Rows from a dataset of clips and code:
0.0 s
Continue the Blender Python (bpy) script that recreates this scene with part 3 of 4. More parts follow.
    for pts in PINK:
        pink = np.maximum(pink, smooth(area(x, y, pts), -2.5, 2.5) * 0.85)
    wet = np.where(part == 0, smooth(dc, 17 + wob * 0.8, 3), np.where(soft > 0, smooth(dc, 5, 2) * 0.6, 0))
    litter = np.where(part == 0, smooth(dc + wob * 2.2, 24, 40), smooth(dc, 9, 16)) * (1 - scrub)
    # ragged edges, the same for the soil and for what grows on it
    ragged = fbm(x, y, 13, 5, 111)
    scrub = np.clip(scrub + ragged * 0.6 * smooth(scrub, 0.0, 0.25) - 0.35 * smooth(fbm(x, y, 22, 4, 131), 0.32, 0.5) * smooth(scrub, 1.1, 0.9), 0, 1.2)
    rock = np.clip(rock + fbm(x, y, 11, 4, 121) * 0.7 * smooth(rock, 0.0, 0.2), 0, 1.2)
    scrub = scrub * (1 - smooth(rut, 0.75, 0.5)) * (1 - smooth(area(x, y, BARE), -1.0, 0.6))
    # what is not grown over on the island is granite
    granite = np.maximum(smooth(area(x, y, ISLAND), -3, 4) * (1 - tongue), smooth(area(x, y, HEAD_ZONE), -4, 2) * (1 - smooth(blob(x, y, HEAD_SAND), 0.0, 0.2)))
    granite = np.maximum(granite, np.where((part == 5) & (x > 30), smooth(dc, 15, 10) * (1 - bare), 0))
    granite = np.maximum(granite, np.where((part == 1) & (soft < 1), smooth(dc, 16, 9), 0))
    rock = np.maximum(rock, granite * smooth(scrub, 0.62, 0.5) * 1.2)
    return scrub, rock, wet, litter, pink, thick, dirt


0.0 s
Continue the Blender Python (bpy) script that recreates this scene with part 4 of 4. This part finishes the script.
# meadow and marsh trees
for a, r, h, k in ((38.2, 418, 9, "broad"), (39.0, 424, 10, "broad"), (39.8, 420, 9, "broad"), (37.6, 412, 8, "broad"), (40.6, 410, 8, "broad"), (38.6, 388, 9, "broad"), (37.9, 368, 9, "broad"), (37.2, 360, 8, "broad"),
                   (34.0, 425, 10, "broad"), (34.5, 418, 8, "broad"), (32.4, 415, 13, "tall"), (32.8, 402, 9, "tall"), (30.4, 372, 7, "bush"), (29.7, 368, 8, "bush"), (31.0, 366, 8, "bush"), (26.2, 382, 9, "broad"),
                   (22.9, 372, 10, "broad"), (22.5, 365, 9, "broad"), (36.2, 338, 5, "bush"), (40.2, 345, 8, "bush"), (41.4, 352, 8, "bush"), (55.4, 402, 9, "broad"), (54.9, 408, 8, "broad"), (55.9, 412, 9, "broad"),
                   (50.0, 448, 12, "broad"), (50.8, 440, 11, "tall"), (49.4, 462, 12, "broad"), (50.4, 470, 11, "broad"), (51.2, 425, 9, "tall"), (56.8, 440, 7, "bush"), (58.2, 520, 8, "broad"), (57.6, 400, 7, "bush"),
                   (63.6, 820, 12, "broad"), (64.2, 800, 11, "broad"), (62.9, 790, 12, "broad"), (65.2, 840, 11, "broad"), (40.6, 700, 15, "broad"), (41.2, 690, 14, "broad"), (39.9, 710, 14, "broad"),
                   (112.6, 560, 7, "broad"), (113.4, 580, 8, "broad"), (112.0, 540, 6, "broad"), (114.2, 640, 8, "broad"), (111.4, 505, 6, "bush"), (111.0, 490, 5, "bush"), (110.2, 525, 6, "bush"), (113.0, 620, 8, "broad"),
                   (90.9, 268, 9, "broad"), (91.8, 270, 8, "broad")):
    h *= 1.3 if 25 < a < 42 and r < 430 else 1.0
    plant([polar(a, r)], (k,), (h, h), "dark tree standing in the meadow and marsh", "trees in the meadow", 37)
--
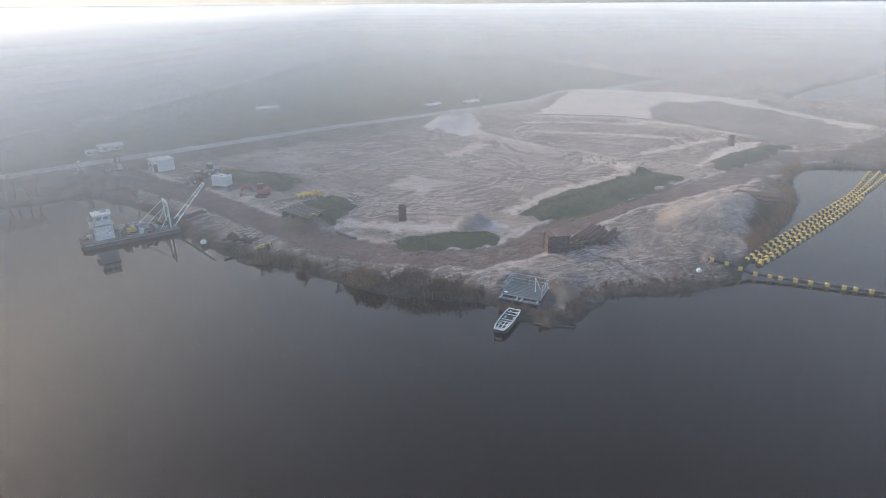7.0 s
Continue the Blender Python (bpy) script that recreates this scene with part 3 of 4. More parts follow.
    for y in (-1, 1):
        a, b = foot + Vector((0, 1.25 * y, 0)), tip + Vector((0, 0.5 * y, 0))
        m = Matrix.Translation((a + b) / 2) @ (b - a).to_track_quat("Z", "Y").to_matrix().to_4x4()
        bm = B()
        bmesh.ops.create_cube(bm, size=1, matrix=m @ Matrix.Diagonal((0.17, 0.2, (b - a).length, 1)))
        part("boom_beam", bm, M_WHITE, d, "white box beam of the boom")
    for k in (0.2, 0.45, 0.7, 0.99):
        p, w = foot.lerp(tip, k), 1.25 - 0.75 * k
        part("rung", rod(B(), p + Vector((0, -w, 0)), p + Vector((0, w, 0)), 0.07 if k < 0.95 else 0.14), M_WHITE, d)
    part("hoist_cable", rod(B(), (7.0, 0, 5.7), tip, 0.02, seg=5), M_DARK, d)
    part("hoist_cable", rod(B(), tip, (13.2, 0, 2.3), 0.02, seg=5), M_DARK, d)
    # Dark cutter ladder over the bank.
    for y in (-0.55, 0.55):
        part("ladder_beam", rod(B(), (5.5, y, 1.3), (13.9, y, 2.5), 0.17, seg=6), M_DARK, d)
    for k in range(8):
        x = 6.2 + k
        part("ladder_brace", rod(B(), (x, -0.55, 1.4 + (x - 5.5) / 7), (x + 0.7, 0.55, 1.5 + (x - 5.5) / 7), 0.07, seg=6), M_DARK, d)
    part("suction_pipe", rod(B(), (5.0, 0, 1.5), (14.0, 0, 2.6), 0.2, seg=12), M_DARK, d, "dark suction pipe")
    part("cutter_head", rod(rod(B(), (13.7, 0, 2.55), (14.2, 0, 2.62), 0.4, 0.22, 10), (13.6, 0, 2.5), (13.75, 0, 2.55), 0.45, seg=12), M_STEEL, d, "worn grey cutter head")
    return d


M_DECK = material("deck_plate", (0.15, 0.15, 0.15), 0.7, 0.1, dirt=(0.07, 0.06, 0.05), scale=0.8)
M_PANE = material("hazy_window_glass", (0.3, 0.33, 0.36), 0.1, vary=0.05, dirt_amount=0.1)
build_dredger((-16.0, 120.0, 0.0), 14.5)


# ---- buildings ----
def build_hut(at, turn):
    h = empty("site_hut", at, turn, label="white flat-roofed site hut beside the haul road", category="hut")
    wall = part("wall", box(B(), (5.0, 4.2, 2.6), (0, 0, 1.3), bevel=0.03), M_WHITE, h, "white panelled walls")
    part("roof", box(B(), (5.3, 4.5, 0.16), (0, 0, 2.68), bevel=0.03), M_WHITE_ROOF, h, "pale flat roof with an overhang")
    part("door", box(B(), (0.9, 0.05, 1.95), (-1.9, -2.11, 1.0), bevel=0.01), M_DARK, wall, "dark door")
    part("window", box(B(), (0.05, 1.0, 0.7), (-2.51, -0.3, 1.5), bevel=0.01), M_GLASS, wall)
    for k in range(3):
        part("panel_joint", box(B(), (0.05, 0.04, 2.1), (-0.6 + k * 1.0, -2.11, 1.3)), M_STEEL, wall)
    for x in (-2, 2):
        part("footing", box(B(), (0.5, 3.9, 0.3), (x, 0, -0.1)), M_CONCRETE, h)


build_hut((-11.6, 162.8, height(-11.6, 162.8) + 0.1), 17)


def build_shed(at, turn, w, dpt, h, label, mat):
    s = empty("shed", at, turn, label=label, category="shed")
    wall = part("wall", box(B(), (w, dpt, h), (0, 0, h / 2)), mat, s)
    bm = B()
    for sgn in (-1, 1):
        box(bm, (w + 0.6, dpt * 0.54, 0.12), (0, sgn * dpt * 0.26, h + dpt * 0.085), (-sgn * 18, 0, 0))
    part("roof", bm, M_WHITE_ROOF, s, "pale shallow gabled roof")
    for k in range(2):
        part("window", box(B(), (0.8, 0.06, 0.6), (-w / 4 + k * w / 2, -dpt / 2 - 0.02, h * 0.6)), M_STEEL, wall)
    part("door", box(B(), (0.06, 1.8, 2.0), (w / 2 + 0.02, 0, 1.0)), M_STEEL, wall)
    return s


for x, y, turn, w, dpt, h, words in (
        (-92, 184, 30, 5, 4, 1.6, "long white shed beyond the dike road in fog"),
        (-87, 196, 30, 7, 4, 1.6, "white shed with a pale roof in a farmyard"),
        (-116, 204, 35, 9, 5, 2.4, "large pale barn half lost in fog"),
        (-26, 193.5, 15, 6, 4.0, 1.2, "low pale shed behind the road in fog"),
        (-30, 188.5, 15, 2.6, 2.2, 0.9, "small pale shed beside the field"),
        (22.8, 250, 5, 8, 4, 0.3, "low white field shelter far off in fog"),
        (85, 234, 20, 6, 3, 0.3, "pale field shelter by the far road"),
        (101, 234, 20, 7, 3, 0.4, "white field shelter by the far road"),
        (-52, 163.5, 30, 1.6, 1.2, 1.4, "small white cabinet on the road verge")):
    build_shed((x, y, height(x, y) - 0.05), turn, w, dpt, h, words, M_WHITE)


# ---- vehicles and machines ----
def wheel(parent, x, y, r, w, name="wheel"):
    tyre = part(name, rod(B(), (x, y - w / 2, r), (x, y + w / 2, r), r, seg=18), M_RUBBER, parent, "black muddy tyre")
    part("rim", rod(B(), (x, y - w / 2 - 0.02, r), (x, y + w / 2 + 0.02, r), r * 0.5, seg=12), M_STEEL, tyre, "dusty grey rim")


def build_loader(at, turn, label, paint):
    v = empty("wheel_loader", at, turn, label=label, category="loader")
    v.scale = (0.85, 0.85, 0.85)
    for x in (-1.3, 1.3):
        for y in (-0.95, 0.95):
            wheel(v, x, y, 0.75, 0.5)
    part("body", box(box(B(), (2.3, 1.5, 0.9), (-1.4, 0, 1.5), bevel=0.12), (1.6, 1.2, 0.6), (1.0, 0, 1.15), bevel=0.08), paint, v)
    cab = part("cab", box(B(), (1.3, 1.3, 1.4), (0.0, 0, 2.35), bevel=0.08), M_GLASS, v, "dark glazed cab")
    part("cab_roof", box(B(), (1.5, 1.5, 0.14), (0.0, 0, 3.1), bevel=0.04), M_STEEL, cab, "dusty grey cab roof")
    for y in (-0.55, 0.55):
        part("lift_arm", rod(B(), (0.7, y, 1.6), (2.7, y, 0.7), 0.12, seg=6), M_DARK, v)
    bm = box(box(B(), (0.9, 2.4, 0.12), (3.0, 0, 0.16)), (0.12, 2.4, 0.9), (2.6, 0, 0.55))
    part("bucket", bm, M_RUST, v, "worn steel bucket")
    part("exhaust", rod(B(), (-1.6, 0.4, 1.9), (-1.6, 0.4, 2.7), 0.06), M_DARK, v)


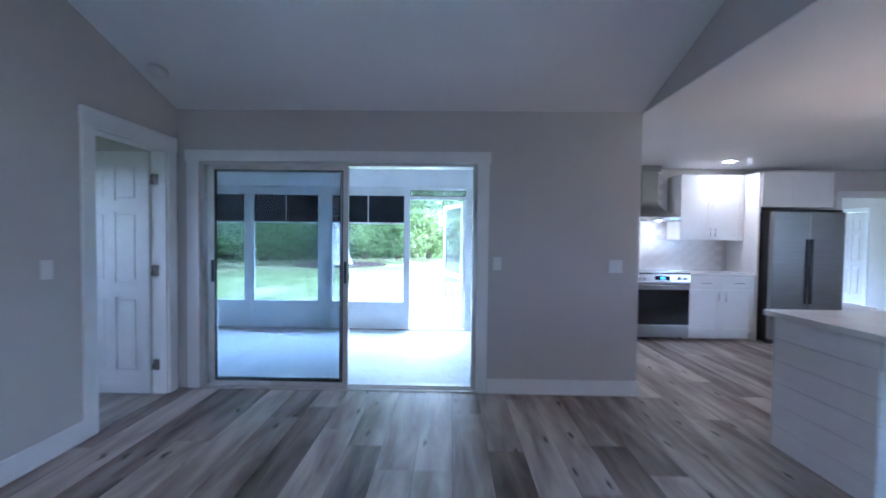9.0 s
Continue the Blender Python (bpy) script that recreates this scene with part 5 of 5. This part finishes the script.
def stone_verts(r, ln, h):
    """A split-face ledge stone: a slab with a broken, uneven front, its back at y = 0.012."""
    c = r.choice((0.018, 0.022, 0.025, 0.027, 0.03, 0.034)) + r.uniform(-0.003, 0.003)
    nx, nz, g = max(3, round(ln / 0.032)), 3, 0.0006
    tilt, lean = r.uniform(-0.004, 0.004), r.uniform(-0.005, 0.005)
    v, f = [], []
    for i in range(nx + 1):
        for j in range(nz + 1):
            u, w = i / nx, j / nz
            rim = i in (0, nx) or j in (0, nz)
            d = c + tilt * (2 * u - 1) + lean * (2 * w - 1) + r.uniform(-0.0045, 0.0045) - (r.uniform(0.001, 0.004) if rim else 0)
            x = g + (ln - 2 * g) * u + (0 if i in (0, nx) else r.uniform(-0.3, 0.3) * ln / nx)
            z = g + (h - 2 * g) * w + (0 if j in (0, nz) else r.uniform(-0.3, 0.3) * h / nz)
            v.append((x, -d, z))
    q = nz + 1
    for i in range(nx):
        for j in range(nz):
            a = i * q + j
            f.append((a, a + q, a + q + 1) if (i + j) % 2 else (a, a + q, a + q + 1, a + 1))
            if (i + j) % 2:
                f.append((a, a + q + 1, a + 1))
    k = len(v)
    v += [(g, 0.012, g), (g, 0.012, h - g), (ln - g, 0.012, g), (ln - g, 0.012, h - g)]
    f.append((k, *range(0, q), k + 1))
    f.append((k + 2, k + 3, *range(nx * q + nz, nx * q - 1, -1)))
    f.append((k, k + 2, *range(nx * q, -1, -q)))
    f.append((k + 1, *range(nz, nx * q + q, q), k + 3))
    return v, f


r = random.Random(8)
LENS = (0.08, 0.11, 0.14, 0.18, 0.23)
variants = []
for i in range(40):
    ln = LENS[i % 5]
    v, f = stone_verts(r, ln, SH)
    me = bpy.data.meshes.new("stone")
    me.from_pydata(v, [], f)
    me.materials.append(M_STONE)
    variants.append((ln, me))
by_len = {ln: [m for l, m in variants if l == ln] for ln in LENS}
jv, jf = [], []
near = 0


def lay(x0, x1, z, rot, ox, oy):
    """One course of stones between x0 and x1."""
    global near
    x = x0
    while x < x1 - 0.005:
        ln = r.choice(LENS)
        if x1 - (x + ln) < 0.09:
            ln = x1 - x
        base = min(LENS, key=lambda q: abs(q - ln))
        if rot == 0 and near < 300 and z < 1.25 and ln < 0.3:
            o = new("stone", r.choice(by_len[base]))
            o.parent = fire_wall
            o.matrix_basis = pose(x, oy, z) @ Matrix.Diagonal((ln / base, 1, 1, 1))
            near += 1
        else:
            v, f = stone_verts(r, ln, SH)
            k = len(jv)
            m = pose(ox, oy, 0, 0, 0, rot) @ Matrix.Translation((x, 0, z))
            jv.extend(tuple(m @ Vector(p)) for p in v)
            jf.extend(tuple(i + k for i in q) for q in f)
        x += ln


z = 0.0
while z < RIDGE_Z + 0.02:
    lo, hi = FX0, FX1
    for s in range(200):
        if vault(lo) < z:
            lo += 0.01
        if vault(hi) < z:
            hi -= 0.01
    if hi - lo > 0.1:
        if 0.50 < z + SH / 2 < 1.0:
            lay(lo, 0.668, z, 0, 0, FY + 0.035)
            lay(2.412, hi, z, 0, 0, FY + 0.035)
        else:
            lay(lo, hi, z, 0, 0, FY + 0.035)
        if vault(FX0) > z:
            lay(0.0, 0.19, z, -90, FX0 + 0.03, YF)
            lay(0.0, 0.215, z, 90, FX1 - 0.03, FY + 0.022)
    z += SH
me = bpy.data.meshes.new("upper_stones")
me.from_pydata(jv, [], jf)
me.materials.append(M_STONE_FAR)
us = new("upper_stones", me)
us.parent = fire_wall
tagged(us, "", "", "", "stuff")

▸ WORK INSTRUCTIONS:
From the listing above, find the number of lines with the word "scene" in them. Answer with the number only.

▸ SOLUTION BELOW:
4